(Scene script records)
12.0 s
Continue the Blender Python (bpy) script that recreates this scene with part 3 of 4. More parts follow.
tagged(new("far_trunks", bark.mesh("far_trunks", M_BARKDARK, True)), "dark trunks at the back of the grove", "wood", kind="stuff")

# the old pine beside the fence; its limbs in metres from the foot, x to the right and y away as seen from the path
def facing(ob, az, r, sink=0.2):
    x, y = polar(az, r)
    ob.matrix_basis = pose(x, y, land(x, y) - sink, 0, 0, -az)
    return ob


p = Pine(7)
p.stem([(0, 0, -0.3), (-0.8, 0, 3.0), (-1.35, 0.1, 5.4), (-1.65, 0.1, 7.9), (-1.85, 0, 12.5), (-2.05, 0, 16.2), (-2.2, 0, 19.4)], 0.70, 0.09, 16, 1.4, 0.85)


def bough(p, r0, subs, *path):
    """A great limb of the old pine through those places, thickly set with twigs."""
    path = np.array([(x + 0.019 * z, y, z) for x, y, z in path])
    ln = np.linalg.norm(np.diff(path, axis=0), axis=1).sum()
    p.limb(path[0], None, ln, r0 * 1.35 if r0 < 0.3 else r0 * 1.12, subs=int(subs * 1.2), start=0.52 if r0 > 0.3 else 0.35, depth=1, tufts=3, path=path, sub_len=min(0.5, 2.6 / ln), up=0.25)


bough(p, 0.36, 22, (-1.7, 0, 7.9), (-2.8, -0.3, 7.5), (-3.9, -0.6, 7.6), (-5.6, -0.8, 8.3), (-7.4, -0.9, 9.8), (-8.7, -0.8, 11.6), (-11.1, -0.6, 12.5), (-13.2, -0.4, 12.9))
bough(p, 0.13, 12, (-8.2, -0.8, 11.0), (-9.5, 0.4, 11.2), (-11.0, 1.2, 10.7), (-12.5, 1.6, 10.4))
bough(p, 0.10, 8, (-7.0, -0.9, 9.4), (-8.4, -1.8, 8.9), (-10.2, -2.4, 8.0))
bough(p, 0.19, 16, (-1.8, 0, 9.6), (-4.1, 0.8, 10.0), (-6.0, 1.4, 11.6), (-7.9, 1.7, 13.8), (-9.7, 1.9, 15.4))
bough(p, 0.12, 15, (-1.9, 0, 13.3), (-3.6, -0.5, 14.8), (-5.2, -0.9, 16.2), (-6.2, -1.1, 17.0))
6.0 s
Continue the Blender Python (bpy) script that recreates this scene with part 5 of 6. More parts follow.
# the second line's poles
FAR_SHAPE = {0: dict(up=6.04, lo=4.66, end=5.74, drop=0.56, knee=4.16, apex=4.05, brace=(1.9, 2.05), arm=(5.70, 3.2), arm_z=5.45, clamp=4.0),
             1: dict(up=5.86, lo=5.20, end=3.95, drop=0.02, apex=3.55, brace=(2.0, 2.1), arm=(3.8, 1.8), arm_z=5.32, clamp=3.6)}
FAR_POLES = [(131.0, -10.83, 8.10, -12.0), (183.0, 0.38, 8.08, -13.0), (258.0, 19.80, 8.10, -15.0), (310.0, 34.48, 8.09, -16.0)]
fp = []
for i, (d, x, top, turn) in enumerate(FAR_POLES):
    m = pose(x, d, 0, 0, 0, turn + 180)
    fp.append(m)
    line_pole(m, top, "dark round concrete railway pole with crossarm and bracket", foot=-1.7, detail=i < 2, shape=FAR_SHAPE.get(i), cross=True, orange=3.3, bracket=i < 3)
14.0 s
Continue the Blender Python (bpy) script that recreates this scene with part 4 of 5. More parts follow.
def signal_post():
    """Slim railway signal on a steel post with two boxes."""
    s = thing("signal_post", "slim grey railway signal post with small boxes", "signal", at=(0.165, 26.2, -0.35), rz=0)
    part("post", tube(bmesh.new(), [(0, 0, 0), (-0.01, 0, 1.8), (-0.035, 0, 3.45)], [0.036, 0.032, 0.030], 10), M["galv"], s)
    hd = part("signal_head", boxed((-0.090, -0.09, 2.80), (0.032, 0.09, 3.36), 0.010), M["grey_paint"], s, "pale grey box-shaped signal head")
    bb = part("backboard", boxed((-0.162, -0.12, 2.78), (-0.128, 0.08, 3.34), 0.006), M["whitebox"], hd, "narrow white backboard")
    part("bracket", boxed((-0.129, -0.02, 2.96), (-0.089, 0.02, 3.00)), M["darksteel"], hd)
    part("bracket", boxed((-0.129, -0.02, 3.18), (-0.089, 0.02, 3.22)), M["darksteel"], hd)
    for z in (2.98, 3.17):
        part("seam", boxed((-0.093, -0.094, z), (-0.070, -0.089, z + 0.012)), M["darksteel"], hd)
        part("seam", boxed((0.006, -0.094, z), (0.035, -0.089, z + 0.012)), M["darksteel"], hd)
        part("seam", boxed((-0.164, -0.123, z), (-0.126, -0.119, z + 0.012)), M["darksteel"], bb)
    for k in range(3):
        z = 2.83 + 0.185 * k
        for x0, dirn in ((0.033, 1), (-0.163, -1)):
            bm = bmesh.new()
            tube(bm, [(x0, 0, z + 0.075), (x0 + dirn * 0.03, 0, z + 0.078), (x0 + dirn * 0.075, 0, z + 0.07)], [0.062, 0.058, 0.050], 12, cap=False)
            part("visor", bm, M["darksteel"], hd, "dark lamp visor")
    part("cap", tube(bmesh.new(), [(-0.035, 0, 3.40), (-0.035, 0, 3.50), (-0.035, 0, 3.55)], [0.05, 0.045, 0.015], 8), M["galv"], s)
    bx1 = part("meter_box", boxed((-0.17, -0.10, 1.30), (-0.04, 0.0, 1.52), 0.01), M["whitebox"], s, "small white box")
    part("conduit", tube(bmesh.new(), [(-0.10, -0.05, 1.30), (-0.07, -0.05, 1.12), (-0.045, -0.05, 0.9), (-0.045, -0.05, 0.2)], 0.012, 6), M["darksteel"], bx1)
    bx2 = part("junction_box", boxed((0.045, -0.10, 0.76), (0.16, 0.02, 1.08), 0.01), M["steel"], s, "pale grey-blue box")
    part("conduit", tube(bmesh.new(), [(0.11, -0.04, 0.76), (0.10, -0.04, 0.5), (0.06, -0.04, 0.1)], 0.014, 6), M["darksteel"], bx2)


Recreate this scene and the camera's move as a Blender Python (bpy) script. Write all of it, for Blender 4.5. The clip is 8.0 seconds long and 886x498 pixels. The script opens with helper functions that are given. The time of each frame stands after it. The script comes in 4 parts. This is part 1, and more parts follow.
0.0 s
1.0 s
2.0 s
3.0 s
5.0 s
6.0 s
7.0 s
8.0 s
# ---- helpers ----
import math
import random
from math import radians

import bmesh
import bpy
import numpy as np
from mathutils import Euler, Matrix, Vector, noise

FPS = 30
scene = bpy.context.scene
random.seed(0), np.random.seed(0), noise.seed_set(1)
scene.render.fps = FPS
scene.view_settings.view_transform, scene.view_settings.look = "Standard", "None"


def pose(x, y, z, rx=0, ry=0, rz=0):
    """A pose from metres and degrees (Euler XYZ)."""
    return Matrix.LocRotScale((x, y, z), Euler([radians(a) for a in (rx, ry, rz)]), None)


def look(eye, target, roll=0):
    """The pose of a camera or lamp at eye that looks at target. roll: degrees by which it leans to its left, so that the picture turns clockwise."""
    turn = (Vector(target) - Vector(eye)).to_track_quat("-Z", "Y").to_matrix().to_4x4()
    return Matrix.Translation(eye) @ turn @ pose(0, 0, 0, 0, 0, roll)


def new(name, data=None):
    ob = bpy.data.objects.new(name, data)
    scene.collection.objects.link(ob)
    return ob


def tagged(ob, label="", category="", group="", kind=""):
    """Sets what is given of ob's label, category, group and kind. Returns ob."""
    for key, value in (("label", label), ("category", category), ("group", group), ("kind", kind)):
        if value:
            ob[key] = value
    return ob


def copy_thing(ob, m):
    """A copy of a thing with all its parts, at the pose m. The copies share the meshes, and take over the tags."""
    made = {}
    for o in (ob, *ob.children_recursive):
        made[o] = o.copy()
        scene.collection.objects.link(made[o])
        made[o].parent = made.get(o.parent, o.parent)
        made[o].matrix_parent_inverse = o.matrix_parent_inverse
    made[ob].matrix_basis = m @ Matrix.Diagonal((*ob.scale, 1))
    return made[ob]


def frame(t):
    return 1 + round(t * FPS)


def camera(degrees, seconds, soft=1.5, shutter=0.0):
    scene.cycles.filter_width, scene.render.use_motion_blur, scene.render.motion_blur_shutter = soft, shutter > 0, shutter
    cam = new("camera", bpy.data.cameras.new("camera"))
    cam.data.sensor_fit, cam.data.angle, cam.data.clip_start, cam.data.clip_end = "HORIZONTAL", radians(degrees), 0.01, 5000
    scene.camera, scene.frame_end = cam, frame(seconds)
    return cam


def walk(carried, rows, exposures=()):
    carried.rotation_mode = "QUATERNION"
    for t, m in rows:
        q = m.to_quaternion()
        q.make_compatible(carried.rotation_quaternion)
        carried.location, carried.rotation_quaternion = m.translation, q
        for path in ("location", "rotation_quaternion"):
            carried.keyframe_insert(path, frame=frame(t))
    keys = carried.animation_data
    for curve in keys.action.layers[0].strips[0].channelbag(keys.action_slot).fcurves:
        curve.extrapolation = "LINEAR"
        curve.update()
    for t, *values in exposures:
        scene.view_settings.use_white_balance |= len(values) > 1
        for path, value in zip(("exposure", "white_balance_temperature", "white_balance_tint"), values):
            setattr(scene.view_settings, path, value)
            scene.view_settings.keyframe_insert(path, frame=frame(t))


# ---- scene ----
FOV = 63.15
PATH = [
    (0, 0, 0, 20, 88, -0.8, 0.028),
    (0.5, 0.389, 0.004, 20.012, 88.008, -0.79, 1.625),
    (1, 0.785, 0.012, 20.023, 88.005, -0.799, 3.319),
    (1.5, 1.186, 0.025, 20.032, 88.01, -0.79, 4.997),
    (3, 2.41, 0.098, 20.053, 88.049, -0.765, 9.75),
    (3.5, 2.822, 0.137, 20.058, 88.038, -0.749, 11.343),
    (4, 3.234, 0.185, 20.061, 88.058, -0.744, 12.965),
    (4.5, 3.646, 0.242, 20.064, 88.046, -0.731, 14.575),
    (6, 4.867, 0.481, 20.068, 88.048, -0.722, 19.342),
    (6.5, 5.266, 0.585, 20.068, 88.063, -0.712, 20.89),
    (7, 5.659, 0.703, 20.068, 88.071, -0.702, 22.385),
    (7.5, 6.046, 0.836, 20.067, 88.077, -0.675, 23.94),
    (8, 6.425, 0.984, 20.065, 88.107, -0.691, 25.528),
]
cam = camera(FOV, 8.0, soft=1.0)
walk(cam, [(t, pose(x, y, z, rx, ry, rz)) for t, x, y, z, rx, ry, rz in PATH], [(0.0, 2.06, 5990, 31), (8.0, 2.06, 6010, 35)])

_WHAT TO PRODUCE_
Begin with the first line of the listing and copy exactly through the line that contains "(-6.2, -1.1, 17.0))", please, keeping both ends and leaving out everything after.

_ANSWER FOR THE TASK_
12.0 s
Continue the Blender Python (bpy) script that recreates this scene with part 3 of 4. More parts follow.
tagged(new("far_trunks", bark.mesh("far_trunks", M_BARKDARK, True)), "dark trunks at the back of the grove", "wood", kind="stuff")

# the old pine beside the fence; its limbs in metres from the foot, x to the right and y away as seen from the path
def facing(ob, az, r, sink=0.2):
    x, y = polar(az, r)
    ob.matrix_basis = pose(x, y, land(x, y) - sink, 0, 0, -az)
    return ob


p = Pine(7)
p.stem([(0, 0, -0.3), (-0.8, 0, 3.0), (-1.35, 0.1, 5.4), (-1.65, 0.1, 7.9), (-1.85, 0, 12.5), (-2.05, 0, 16.2), (-2.2, 0, 19.4)], 0.70, 0.09, 16, 1.4, 0.85)


def bough(p, r0, subs, *path):
    """A great limb of the old pine through those places, thickly set with twigs."""
    path = np.array([(x + 0.019 * z, y, z) for x, y, z in path])
    ln = np.linalg.norm(np.diff(path, axis=0), axis=1).sum()
    p.limb(path[0], None, ln, r0 * 1.35 if r0 < 0.3 else r0 * 1.12, subs=int(subs * 1.2), start=0.52 if r0 > 0.3 else 0.35, depth=1, tufts=3, path=path, sub_len=min(0.5, 2.6 / ln), up=0.25)


bough(p, 0.36, 22, (-1.7, 0, 7.9), (-2.8, -0.3, 7.5), (-3.9, -0.6, 7.6), (-5.6, -0.8, 8.3), (-7.4, -0.9, 9.8), (-8.7, -0.8, 11.6), (-11.1, -0.6, 12.5), (-13.2, -0.4, 12.9))
bough(p, 0.13, 12, (-8.2, -0.8, 11.0), (-9.5, 0.4, 11.2), (-11.0, 1.2, 10.7), (-12.5, 1.6, 10.4))
bough(p, 0.10, 8, (-7.0, -0.9, 9.4), (-8.4, -1.8, 8.9), (-10.2, -2.4, 8.0))
bough(p, 0.19, 16, (-1.8, 0, 9.6), (-4.1, 0.8, 10.0), (-6.0, 1.4, 11.6), (-7.9, 1.7, 13.8), (-9.7, 1.9, 15.4))
bough(p, 0.12, 15, (-1.9, 0, 13.3), (-3.6, -0.5, 14.8), (-5.2, -0.9, 16.2), (-6.2, -1.1, 17.0))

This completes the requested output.